• GOAL: Restate word for word the lines beginning at the one that contains "for t, m in" and ending at the one that contains "for curve in"; include both and nothing else.

# # # # #

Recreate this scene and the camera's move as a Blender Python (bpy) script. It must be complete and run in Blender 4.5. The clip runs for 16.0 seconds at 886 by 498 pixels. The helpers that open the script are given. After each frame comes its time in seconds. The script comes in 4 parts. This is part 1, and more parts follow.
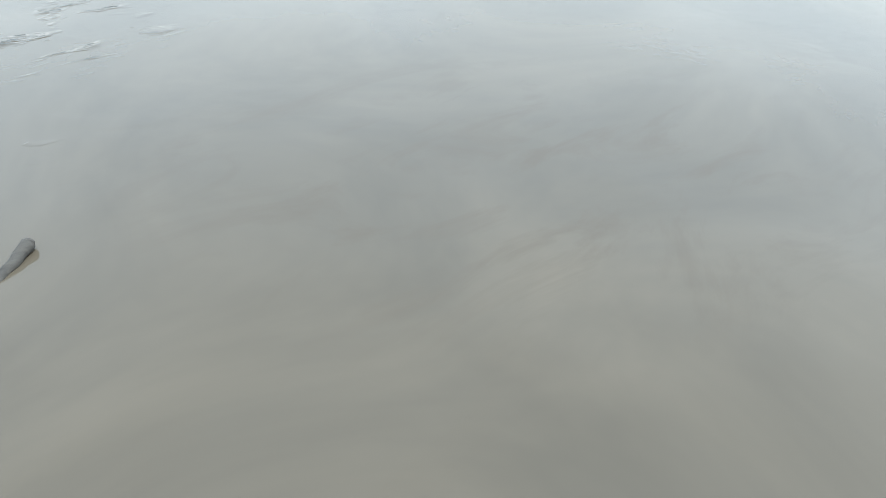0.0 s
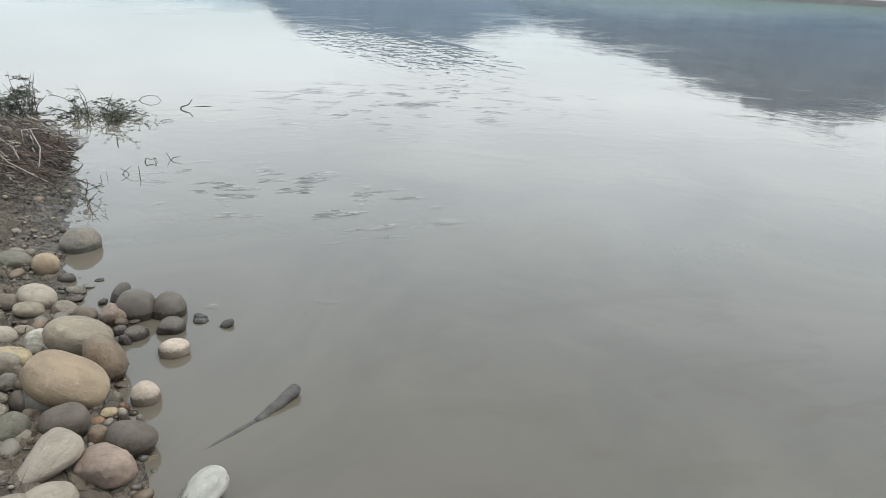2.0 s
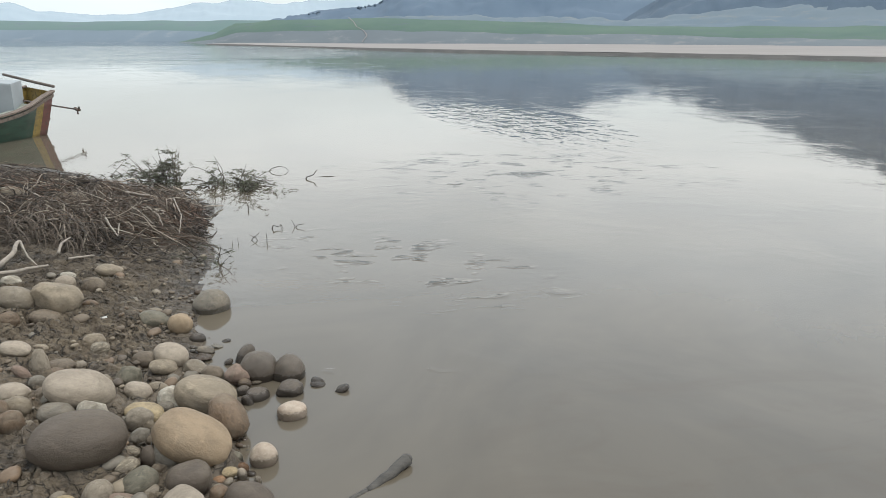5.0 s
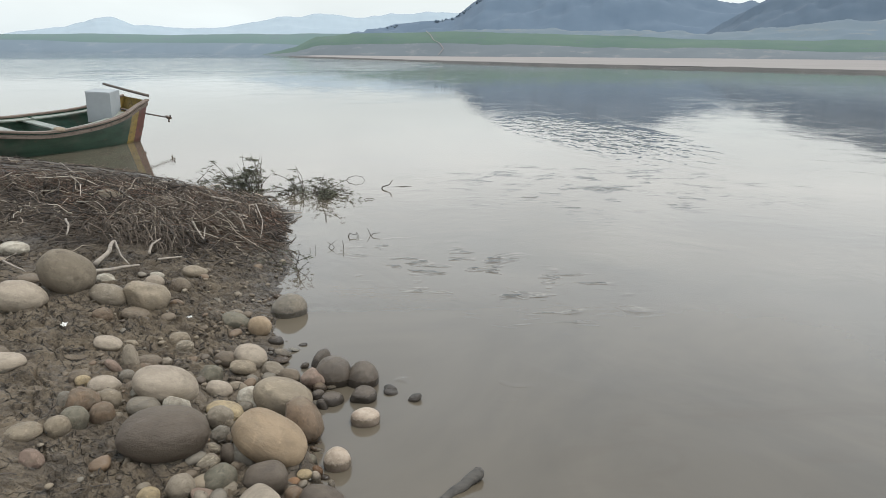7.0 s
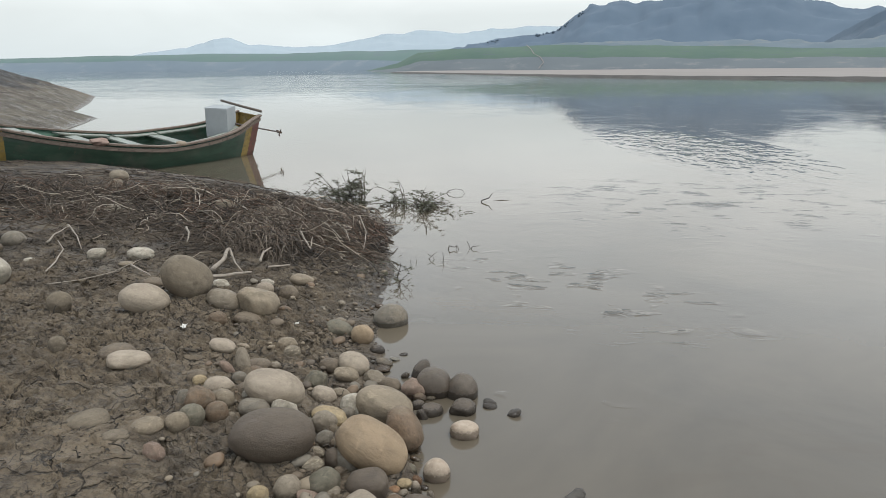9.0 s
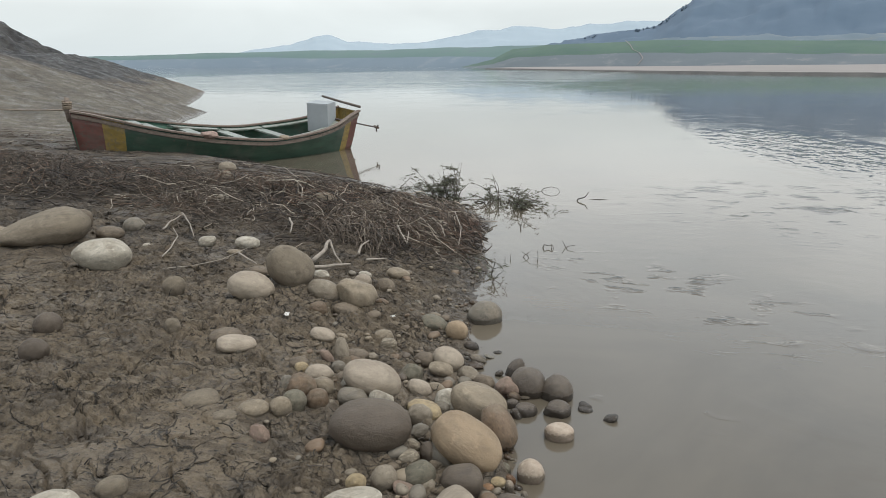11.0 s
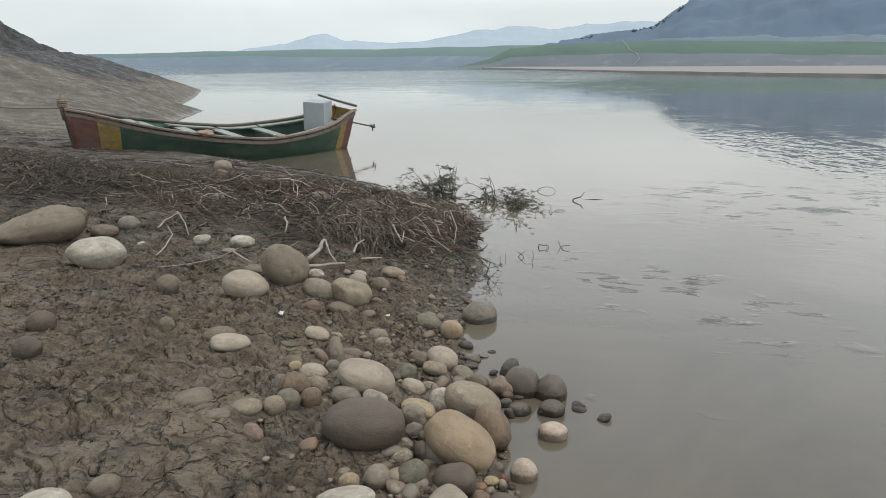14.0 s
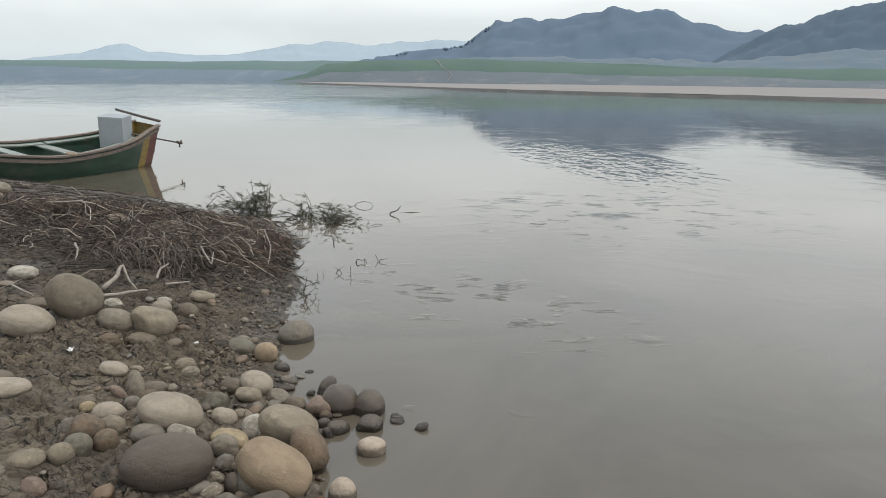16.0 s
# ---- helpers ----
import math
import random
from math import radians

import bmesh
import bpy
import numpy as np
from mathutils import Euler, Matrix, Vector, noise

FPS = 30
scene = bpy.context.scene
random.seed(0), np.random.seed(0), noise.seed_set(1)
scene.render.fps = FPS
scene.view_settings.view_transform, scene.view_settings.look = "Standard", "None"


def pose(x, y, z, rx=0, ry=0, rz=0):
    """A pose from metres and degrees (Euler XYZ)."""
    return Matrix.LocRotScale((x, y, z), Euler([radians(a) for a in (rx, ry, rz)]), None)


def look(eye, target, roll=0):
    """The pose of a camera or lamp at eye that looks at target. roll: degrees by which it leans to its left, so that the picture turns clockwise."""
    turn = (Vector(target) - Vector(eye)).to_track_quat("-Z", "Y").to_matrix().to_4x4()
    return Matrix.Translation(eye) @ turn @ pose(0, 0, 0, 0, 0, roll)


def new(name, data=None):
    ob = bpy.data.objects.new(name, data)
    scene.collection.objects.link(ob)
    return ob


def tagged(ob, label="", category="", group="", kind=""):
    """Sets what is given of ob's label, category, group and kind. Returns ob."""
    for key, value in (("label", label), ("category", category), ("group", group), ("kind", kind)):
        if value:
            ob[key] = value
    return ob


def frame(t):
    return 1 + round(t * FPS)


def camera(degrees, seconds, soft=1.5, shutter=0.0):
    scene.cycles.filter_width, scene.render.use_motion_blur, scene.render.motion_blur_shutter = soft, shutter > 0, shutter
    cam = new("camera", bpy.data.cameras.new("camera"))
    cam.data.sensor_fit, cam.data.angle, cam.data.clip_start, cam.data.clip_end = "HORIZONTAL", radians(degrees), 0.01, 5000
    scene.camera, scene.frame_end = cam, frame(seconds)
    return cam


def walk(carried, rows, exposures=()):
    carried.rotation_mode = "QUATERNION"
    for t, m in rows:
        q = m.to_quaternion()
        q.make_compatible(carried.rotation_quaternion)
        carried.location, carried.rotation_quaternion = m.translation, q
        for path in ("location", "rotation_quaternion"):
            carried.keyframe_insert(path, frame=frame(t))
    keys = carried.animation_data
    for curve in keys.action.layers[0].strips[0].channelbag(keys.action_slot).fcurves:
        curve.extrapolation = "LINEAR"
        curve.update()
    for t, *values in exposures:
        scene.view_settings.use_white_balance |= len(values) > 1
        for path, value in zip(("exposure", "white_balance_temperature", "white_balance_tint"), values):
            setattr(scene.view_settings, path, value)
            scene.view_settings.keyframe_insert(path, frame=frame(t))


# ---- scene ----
cam = camera(65.4, 16.0, soft=0.7)
PATH = [
    (0, (0.648, 0.142, 1.539), (1.662, 1.354, 0.313), 2.5),
    (0.5, (0.648, 0.142, 1.539), (1.55, 1.556, 0.449), 2.3),
    (1, (0.648, 0.142, 1.539), (1.411, 1.734, 0.599), 2.3),
    (1.5, (0.614, 0.183, 1.535), (1.222, 1.885, 0.677), 1.7),
    (2, (0.605, 0.2, 1.546), (1.147, 1.973, 0.795), 2.5),
    (2.5, (0.595, 0.214, 1.55), (1.075, 2.027, 0.854), 2.0),
    (3, (0.598, 0.213, 1.548), (1.014, 2.062, 0.91), 0.8),
    (3.5, (0.592, 0.221, 1.554), (0.956, 2.096, 0.961), 0.3),
    (4, (0.593, 0.225, 1.552), (0.922, 2.107, 0.96), 0.3),
    (6.5, (0.554, 0.23, 1.55), (0.643, 2.152, 1.005), 0.6),
    (7, (0.547, 0.238, 1.546), (0.59, 2.163, 1.002), 0.6),
    (7.5, (0.541, 0.241, 1.546), (0.527, 2.167, 1.007), 0.3),
    (8, (0.529, 0.244, 1.547), (0.448, 2.172, 1.02), 0.0),
    (8.5, (0.517, 0.243, 1.547), (0.359, 2.169, 1.032), -0.0),
    (9, (0.515, 0.24, 1.544), (0.281, 2.161, 1.037), -0.3),
    (9.5, (0.506, 0.224, 1.545), (0.213, 2.135, 1.035), -0.4),
    (12, (0.453, 0.247, 1.547), (-0.111, 2.097, 1.036), -0.5),
    (12.5, (0.458, 0.244, 1.546), (-0.113, 2.092, 1.039), -0.6),
    (13, (0.456, 0.237, 1.548), (-0.115, 2.086, 1.042), -0.4),
    (13.5, (0.459, 0.235, 1.547), (-0.099, 2.087, 1.039), -0.6),
    (14, (0.475, 0.239, 1.547), (0.0, 2.112, 1.03), -0.1),
    (14.5, (0.498, 0.248, 1.548), (0.166, 2.152, 1.031), -0.0),
    (15, (0.518, 0.264, 1.543), (0.303, 2.185, 1.031), 0.1),
    (15.5, (0.536, 0.264, 1.545), (0.452, 2.205, 1.068), 0.5),
    (16, (0.544, 0.254, 1.551), (0.565, 2.197, 1.078), 0.8),
]
walk(cam, [(t, look(eye, target, roll)) for t, eye, target, roll in PATH],
     exposures=[(0.0, 0.68, 5800, 3), (0.5, 0.60, 5800, 3), (1.0, 0.44, 5860, 4), (1.5, 0.29, 5970, 5), (2.5, 0.11, 6100, 7), (4.0, 0.05, 6260, 8), (7.0, -0.03, 6400, 9), (9.0, -0.15, 6400, 9), (12.0, -0.18, 6400, 9), (14.0, -0.21, 6390, 9), (16.0, -0.25, 6370, 9)])

# ---- light: a thin bright overcast over the river ----
SUN_UP, SUN_TURN = 72.0, 95.0
world = bpy.data.worlds.new("overcast_sky")
scene.world = world
world.use_nodes = True
wn, wl = world.node_tree.nodes, world.node_tree.links
wn.clear()
sky = wn.new("ShaderNodeTexSky")
sky.sky_type, sky.sun_disc = "NISHITA", False
sky.sun_elevation, sky.sun_rotation = radians(SUN_UP), radians(SUN_TURN)
sky.air_density, sky.dust_density, sky.ozone_density = 1.0, 3.0, 1.0
sky_gain = wn.new("ShaderNodeMix")
sky_gain.data_type, sky_gain.blend_type = "RGBA", "MULTIPLY"
sky_gain.inputs["Factor"].default_value = 1.0
sky_gain.inputs["B"].default_value = (0.09, 0.09, 0.09, 1)
lay = wn.new("ShaderNodeTexCoord")
split = wn.new("ShaderNodeSeparateXYZ")
wl.new(lay.outputs["Generated"], split.inputs[0])
clouds = wn.new("ShaderNodeTexNoise")
clouds.inputs["Scale"].default_value, clouds.inputs["Detail"].default_value, clouds.inputs["Distortion"].default_value = 3.0, 5.0, 0.5
stretch = wn.new("ShaderNodeMapping")
stretch.inputs["Scale"].default_value = (1, 1, 3.5)
wl.new(lay.outputs["Generated"], stretch.inputs["Vector"])
wl.new(stretch.outputs[0], clouds.inputs["Vector"])
grade = wn.new("ShaderNodeValToRGB")
stops = grade.color_ramp.elements
stops[0].position, stops[0].color = 0.0, (1.00, 1.09, 1.11, 1)
stops[1].position, stops[1].color = 1.0, (0.80, 0.92, 1.05, 1)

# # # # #

• EXERCISE ANSWER:
    for t, m in rows:
        q = m.to_quaternion()
        q.make_compatible(carried.rotation_quaternion)
        carried.location, carried.rotation_quaternion = m.translation, q
        for path in ("location", "rotation_quaternion"):
            carried.keyframe_insert(path, frame=frame(t))
    keys = carried.animation_data
    for curve in keys.action.layers[0].strips[0].channelbag(keys.action_slot).fcurves:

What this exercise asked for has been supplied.